“I have always found that mercy bears richer fruits than strict justice. ~Abraham Lincoln
The majority of cases make it to sentencing. The only ones that don’t are those with a Not Guilty verdict from a judge or jury, cases with plea bargains including a continuance for dismissal, and straight dismissals by the prosecutor or judge.
Sometimes, sentencings will occur at the time of the plea hearing because the defense attorney and prosecutor have agreed to all the terms and the judge isn’t going to deviate. Other plea bargains include some terms that are up for debate, need a pre-sentence investigation report (PSI or PSR), or the parties request time to submit a sentencing letter or sentencing memorandum. When a case ends in a Guilty verdict at trial, a sentencing hearing is typically scheduled for a later date.
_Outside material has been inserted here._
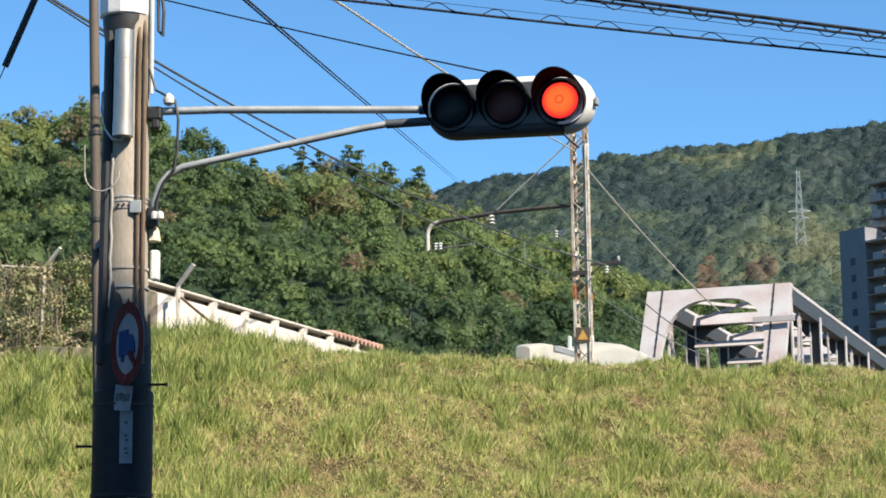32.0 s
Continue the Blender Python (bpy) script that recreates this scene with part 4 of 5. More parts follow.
# ---- track-side wall and fences ----
def make_wall():
    w = thing("trackside_wall", "long limewashed concrete wall with pilasters and overhanging coping", "wall")
    a, b = Vector((-5.66, 30.17, 0)), Vector((-2.76, 38.6, 0))
    d = (b - a).normalized()
    out = Vector((d.y, -d.x, 0))
    n, top = 8, 6.46
    L = (b - a).length / n
    for i in range(n):
        p, q = a + d * (i * L), a + d * ((i + 1) * L)
        g = Mesh()
        g.beam(p + Vector((0, 0, 5.3725)), q - d * 0.02 + Vector((0, 0, 5.3725)), 0.16, 1.945)
        part("panel", g, WALLWHITE, w)
        # dark set-back strip in place of the shaded gap below the coping
        g = Mesh()
        g.beam(p - out * 0.05 + Vector((0, 0, 6.35)), q - d * 0.02 - out * 0.05 + Vector((0, 0, 6.35)), 0.05, 0.18)
        part("gap_shade_strip", g, BLOCK, w, "dark recessed strip standing for the shaded gap under the coping")
        g = Mesh()
        g.beam(p + out * 0.11 + Vector((0, 0, 4.4)), p + out * 0.11 + Vector((0, 0, 6.40)), 0.10, 0.07, up=out)
        g.add([p + out * 0.07 + d * s + Vector((0, 0, 6.16)) for s in (-0.09, 0.09)] + [p + out * 0.17 + d * s + Vector((0, 0, 6.42)) for s in (-0.05, 0.05)] + [p + out * 0.07 + d * s + Vector((0, 0, 6.42)) for s in (-0.09, 0.09)],
              [(0, 1, 3, 2), (2, 3, 5, 4), (0, 4, 5, 1), (0, 2, 4), (1, 5, 3)])
        part("pilaster", g, WALLWHITE, w)
        g = Mesh()
        g.beam(p + out * 0.02 + Vector((0, 0, top)), q + out * 0.02 + Vector((0, 0, top)), 0.25, 0.045)
        part("coping", g, POSTCON, w, bevel=0.015)
        if i >= 6:
            for k in range(6):
                g = Mesh()
                r = p + d * (L * (k + 0.5) / 6)
                g.tube([r - out * 0.14 + Vector((0, 0, top + 0.055)), r + out * 0.06 + Vector((0, 0, top + 0.045)), r + out * 0.20 + Vector((0, 0, top + 0.02))], [0.045, 0.05, 0.05], 8)
                part("tile", g, COPINGRED, w, "weathered red ridge tile")
    g = Mesh()
    p = a + d * 0.12
    g.beam(p + out * 0.1 + Vector((0, 0, 4.4)), p + out * 0.1 + Vector((0, 0, 6.3)), 0.3, 0.2, up=out)
    part("end_pier", g, BLOCK, w, "darker end pier")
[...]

The sentencing hearing is extremely important. It is the last time the judge has the power to affect your case. Once you are sentenced, you are likely in the hands of the Department of Corrections (probation or jail).
Most defense attorneys will ask you to obtain letters of support from family, friends, and co-workers saying how much you mean to them and how important you are to the community. Photos of you are also important. Most sentencing letters or sentencing memoranda will include a section of your biography. It is really the only chance the judge has to know the real you. The letter or memorandum will also likely include excerpts from the letters of support, showing the judge that you have people who will help you through this. Finally, the letter or memorandum will include your ideal sentence and an argument in support of the request.